Supplied entries ▸
+ + + + +

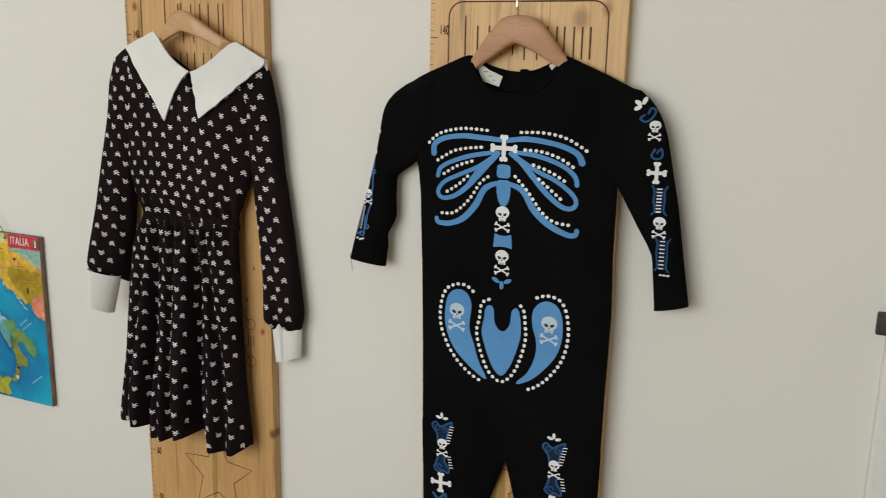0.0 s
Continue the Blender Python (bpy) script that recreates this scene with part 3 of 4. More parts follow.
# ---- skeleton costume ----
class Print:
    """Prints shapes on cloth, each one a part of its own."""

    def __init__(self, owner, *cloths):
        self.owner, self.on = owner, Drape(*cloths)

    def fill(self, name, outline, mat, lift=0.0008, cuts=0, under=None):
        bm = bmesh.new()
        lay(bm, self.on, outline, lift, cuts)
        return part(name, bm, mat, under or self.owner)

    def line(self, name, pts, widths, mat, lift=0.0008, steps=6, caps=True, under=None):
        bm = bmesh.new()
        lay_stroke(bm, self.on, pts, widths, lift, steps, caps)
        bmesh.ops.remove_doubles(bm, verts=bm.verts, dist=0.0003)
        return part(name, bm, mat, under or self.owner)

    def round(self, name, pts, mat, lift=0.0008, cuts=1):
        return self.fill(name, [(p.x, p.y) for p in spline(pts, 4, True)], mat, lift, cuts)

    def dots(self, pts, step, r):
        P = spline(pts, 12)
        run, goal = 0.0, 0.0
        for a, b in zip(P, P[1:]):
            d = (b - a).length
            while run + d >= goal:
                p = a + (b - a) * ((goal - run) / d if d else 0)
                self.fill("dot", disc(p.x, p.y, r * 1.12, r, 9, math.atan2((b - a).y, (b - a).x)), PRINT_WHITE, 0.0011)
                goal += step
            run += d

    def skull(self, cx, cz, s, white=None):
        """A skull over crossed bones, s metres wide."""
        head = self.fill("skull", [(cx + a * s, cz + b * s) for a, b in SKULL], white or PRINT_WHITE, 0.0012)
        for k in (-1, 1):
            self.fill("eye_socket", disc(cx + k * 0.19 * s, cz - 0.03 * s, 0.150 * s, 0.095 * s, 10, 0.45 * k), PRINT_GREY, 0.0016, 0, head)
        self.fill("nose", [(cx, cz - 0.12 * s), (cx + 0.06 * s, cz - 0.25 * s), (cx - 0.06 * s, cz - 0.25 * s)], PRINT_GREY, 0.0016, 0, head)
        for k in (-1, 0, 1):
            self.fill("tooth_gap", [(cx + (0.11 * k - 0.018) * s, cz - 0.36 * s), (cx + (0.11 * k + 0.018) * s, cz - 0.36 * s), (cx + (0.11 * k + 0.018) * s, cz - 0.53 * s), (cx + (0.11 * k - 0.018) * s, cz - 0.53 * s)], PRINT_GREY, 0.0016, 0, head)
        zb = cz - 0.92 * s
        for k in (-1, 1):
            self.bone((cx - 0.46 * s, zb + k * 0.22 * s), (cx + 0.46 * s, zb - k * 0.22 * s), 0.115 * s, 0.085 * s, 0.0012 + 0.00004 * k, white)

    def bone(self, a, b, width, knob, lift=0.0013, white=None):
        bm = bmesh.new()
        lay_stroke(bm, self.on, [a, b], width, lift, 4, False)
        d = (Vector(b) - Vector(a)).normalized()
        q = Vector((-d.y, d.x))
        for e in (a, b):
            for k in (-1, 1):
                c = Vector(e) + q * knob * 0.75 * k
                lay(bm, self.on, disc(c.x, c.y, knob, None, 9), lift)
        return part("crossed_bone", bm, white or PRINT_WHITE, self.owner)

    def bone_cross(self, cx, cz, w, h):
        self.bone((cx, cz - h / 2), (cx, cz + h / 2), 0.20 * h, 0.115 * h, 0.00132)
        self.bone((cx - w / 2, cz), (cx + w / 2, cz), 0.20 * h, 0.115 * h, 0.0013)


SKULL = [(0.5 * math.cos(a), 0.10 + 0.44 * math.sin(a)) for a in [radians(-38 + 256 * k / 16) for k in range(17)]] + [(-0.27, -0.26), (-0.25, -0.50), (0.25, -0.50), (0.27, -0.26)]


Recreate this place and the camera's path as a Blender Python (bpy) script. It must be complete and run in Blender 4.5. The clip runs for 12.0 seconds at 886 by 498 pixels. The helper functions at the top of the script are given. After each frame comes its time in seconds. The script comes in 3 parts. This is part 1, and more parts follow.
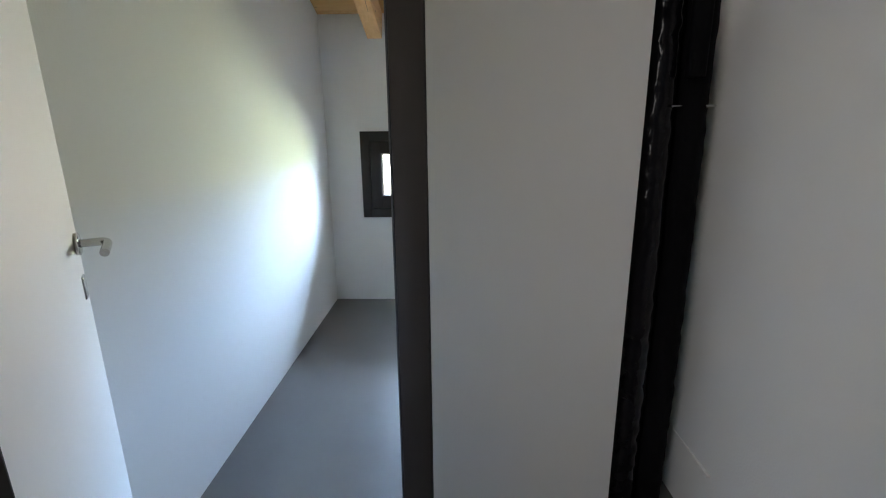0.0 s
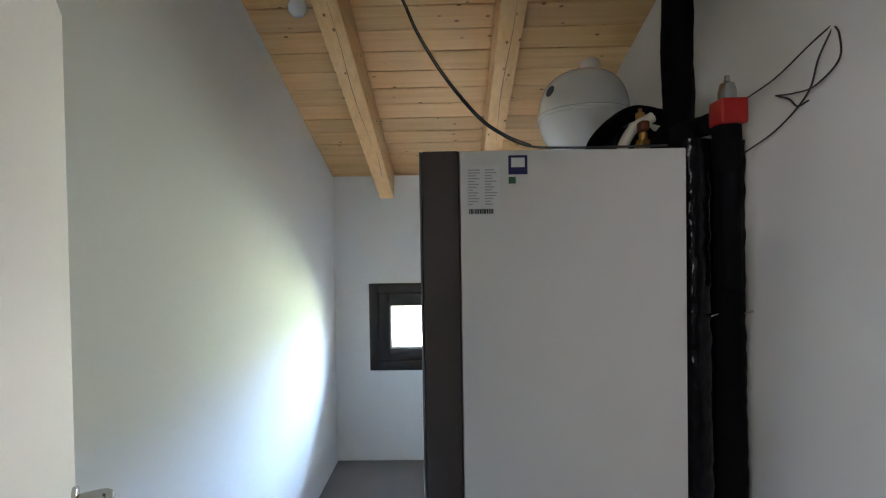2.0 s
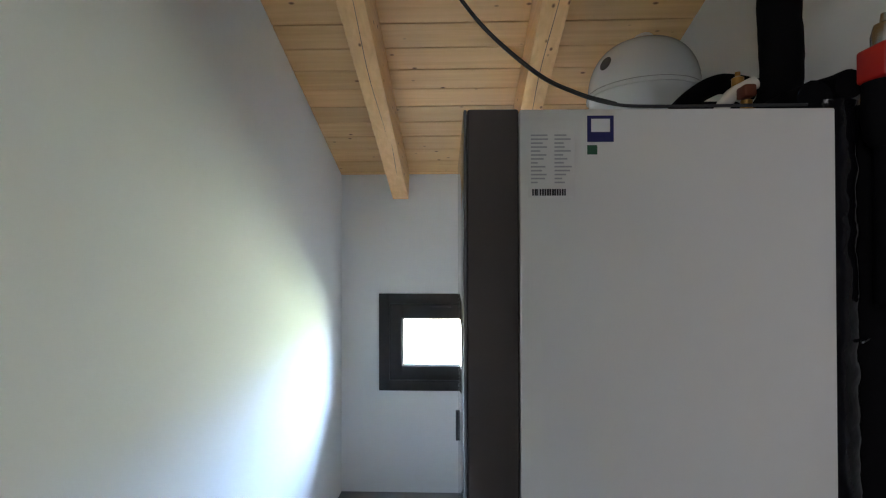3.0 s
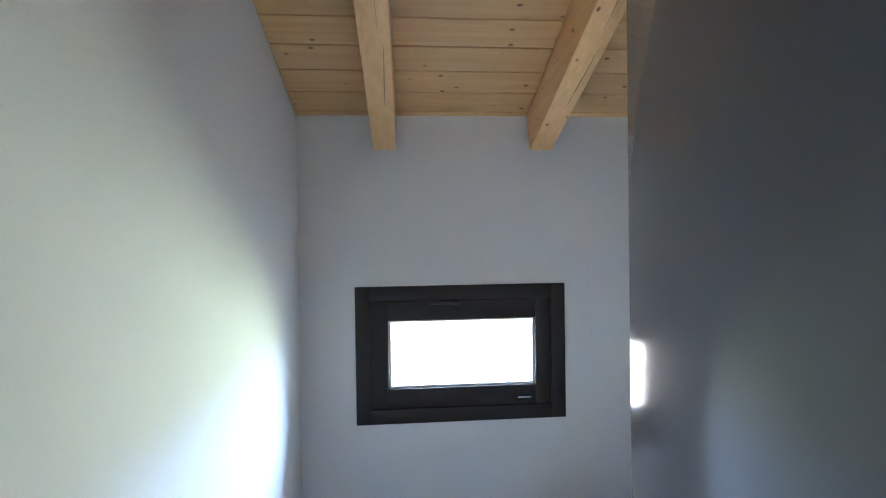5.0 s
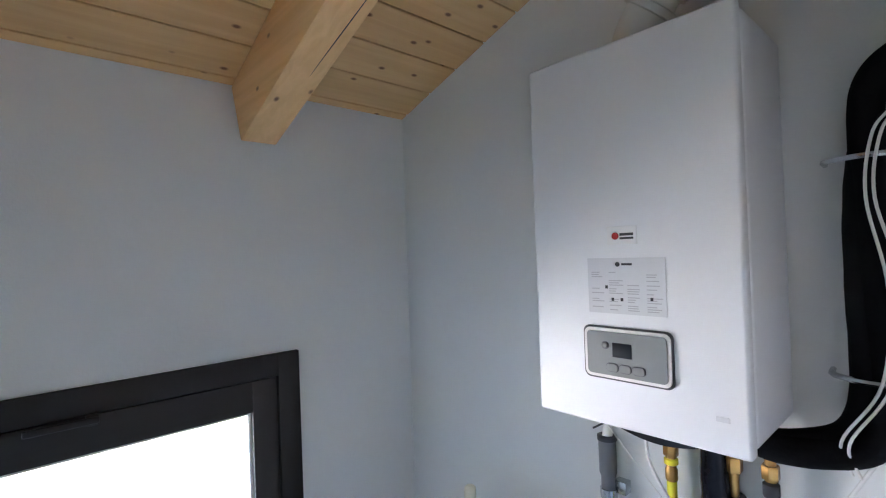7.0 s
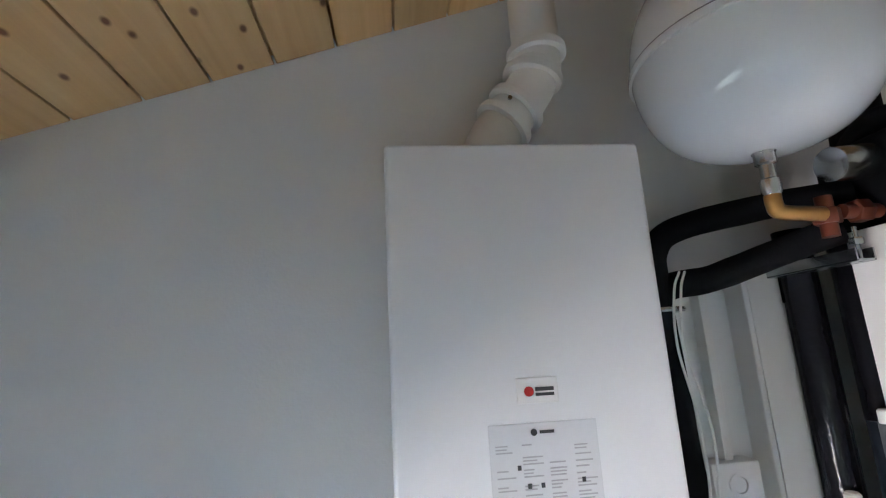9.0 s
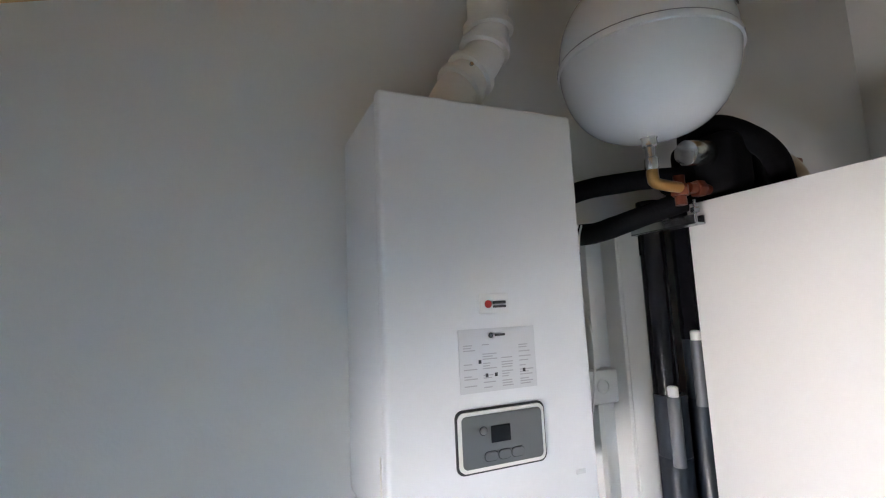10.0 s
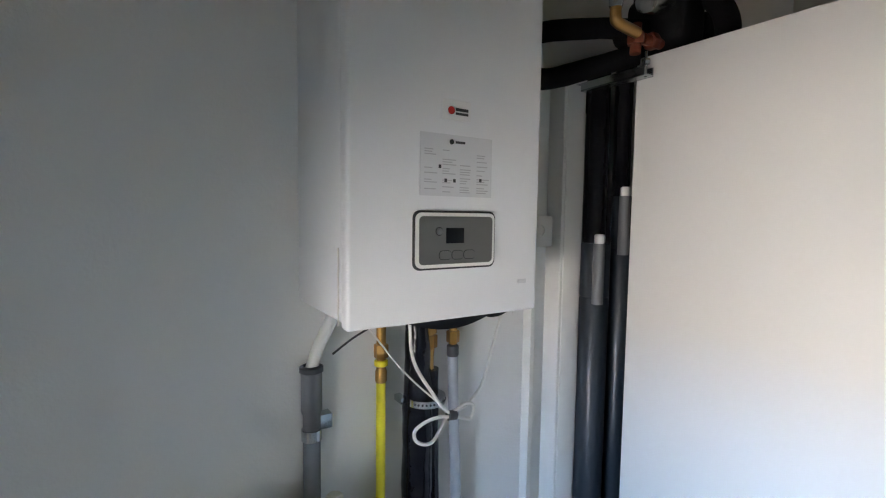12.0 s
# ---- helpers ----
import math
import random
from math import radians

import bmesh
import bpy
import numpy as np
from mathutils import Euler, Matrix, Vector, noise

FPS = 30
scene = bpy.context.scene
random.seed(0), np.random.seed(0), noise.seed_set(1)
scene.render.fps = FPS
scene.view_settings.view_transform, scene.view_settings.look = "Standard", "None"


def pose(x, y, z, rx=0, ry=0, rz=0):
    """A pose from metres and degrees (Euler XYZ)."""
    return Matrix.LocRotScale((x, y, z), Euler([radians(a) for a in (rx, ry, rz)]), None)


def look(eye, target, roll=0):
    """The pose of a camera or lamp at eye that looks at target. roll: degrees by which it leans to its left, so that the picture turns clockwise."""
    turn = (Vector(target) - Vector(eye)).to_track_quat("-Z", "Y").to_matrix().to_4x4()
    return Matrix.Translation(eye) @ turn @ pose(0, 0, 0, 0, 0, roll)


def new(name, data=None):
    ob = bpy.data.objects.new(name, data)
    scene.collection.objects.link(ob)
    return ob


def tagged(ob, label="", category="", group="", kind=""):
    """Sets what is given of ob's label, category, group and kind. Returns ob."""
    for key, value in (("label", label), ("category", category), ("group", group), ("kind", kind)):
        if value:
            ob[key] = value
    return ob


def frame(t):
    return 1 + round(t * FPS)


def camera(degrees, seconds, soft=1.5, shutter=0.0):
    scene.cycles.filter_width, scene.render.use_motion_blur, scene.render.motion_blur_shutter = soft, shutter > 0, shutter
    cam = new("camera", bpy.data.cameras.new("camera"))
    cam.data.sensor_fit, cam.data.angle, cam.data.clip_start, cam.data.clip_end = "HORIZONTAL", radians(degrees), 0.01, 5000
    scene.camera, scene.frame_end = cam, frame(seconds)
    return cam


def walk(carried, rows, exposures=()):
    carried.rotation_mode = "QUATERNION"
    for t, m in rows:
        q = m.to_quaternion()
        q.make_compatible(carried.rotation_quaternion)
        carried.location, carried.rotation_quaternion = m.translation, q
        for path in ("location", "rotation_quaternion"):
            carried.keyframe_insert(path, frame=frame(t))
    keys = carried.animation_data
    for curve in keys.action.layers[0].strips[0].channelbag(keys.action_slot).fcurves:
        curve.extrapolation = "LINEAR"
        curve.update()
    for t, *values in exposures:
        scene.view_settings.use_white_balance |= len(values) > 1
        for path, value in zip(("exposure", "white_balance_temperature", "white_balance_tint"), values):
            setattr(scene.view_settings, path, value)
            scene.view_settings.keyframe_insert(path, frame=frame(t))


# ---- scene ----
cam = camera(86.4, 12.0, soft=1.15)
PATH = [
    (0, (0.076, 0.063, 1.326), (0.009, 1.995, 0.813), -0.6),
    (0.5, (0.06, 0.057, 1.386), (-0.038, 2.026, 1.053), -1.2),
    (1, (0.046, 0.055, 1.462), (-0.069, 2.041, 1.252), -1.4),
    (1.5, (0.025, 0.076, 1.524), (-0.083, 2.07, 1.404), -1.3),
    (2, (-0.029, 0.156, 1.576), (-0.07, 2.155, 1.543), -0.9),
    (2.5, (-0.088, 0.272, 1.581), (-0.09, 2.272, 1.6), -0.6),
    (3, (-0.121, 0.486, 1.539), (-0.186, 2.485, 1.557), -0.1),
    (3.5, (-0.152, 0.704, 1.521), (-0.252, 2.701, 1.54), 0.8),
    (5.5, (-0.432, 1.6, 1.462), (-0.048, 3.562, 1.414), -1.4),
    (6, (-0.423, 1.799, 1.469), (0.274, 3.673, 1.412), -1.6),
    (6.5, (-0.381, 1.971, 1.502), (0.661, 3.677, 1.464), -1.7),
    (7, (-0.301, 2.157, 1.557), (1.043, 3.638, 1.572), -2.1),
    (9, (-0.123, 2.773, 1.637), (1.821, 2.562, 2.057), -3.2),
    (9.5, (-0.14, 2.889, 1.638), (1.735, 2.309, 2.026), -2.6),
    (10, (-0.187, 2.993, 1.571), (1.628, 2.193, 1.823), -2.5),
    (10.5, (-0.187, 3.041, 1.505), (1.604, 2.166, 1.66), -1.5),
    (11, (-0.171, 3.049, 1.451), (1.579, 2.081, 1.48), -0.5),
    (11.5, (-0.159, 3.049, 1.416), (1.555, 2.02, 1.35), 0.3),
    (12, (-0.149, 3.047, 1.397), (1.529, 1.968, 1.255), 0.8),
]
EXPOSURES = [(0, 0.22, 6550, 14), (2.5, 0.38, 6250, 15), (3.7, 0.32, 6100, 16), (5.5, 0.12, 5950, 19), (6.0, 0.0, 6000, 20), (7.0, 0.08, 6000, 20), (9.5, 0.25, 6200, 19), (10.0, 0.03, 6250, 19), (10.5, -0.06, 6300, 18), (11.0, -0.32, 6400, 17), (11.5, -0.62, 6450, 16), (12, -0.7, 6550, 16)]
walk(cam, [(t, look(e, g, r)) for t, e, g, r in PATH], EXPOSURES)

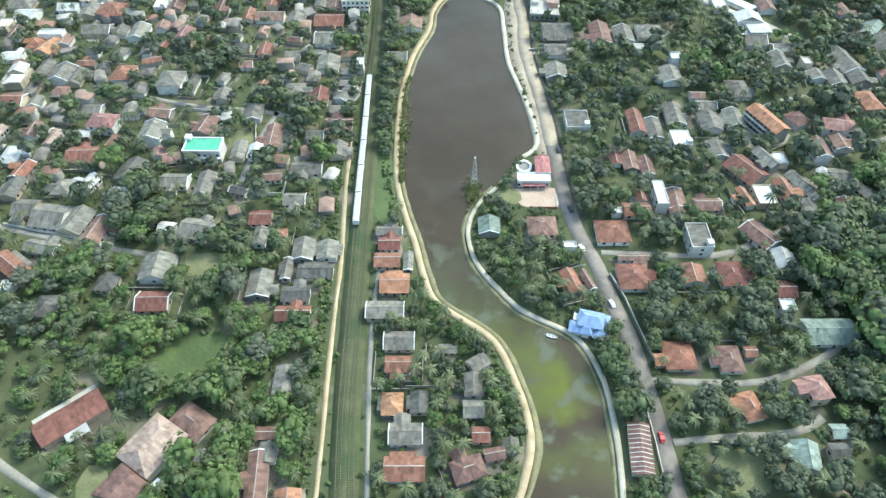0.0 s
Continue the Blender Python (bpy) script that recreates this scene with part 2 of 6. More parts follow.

+ + + + +

What you need to do ▸
Repeat the span of lines that opens with the line holding "ob = bpy.data.objects.new(name, data)" and closes with the line holding "ob[key] = value", exactly as it stands.

Worked answer ▸
    ob = bpy.data.objects.new(name, data)
    scene.collection.objects.link(ob)
    return ob


def tagged(ob, label="", category="", group="", kind=""):
    """Sets what is given of ob's label, category, group and kind. Returns ob."""
    for key, value in (("label", label), ("category", category), ("group", group), ("kind", kind)):
        if value:
            ob[key] = value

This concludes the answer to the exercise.